Edit Distance (LeetCode 72) uses 2D string DP with a different objective: the minimum number of insertions, deletions, and substitutions to transform one string into another. The dp[i][j] state represents edit distance between prefixes, and the recurrence considers three operations. The first-row and first-column initialization (dp[i][0] = i, dp[0][j] = j) parallels the first-row initialization in wildcard matching — both seed the table with the cost of matching against an empty string.

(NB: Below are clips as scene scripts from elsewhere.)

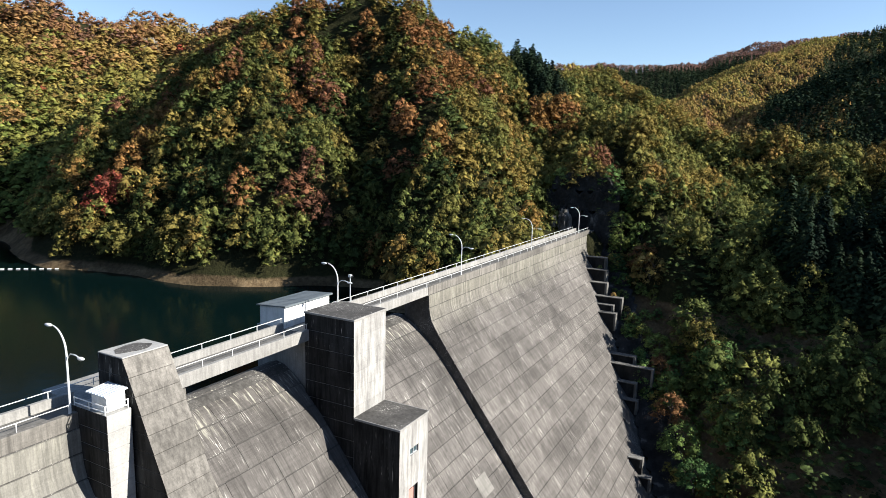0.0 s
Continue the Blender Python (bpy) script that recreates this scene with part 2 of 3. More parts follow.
def box(bm, lo, hi, bevel=0.0):
    vs = [bm.verts.new((x, y, z)) for x in (lo[0], hi[0]) for y in (lo[1], hi[1]) for z in (lo[2], hi[2])]
    fs = [bm.faces.new([vs[i] for i in f]) for f in
          ((0, 1, 3, 2), (4, 6, 7, 5), (0, 4, 5, 1), (2, 3, 7, 6), (0, 2, 6, 4), (1, 5, 7, 3))]
    if bevel:
        es = list({e for f in fs for e in f.edges})
        bmesh.ops.bevel(bm, geom=es, offset=bevel, segments=1, affect="EDGES")
    return bm


def boxed(lo, hi, bevel=0.0):
    return box(bmesh.new(), lo, hi, bevel)


def prism(bm, profile, y0, y1):
    """A solid whose outline in x and z is the profile, between two planes across the dam."""
    a = [bm.verts.new((x, y0, z)) for x, z in profile]
    b = [bm.verts.new((x, y1, z)) for x, z in profile]
    n = len(profile)
    bm.faces.new(a)
    bm.faces.new(b[::-1])
    for i in range(n):
        bm.faces.new((a[i], a[(i + 1) % n], b[(i + 1) % n], b[i]))
    return bm


def tube(bm, pts, r, sides=8, r_end=None):
    """A round bar along points, capped."""
    pts = [Vector(p) for p in pts]
    rings = []
    for i, p in enumerate(pts):
        d = (pts[min(i + 1, len(pts) - 1)] - pts[max(i - 1, 0)]).normalized()
        u = d.cross(Vector((0.31, 0.87, 0.39))).normalized()
        v = d.cross(u)
        rr = r if r_end is None else r + (r_end - r) * i / (len(pts) - 1)
        rings.append([bm.verts.new(p + rr * (math.cos(a) * u + math.sin(a) * v))
                      for a in (2 * math.pi * k / sides for k in range(sides))])
    for a, b in zip(rings, rings[1:]):
        for k in range(sides):
            bm.faces.new((a[k], a[(k + 1) % sides], b[(k + 1) % sides], b[k]))
    bm.faces.new(rings[0][::-1])
    bm.faces.new(rings[-1])
    return bm


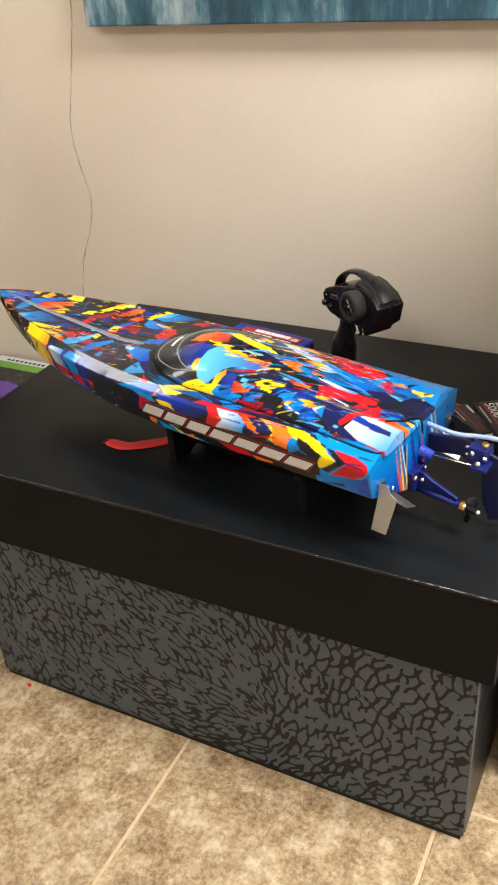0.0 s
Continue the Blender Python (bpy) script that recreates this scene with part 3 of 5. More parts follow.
def paint_top(u, v):
    sh = Sheet(u, v, 1)
    rng = random.Random(11)
    flung(sh, 90, -0.01, 0.876, -0.125, 0.125, 14, 16, 0.13, rng, COOL + [("black", "black")] * 4, (0.12, 0.26))
    flung(sh, 150, -0.01, 0.876, -0.125, 0.125, 14, 14, 0.07, rng, ALL + COOL + [("black", "black")] * 3)
    flung(sh, 130, -0.01, 0.876, -0.125, 0.125, 14, 18, 0.035, rng, ALL)
    flung(sh, 80, 0.47, 0.86, -0.09, 0.09, 14, 12, 0.12, rng, [("black", "black"), ("navy", "black"), ("navy", "navy"), ("black", "navy")], (0.12, 0.26))
    flung(sh, 26, 0.51, 0.86, -0.08, 0.08, 16, 10, 0.06, rng, [("blue", "navy"), ("sky", "navy"), ("red", "orange"), ("orange", "red"), ("sky", "blue")], (0.10, 0.2))
    sh.shape("black", 452, -130, 890, -130, 890, 130, 452, 130)
    flung(sh, 34, 0.47, 0.86, -0.09, 0.09, 16, 14, 0.06, random.Random(3), [("navy", "blue"), ("blue", "navy"), ("navy", "black"), ("wine", "black")], (0.10, 0.22))
    sh.shape("black", 372, -84, 410, -84, 462, -40, 462, 40, 410, 84, 372, 84)
    sh.shape("sky", 91, 118, 100, 97, 95, 87, 69, 93, 21, 93, -7, 94, -7, 99, -7, 134, 39, 131, seed=76)
    sh.shape("navy", 98, 92, 78, 95, 49, 100, 41, 110, 73, 101, shards=3, seed=86)
    sh.shape("navy", 88, 101, 88, 97, 36, 116, 36, 120, shards=3, seed=87)
    sh.shape("sky", 127, -107, 88, -107, 50, -111, 4, -66, 26, -66, 51, -72, 78, -77, to="blue", turn=0, shards=3, seed=90)
    sh.shape("sky", -10, -127, 170, -127, 230, -108, 150, -93, 80, -86, 30, -80, -10, -78, to="blue", turn=0, rag=0.0006)
    sh.shape("sky", -10, 127, -10, 95, 30, 96, 60, 97, 62, 127)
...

Interleaving String (LeetCode 97) checks whether string s3 is formed by interleaving s1 and s2. It uses a 2D DP table dp[i][j] = whether s3[0..i+j-1] can be formed from s1[0..i-1] and s2[0..j-1]. Like wildcard matching, it requires careful boundary initialization and a clean recurrence. These three problems — wildcard matching, edit distance, and interleaving string — form the core of the string DP family and together cover nearly every transition pattern that appears in harder string DP problems.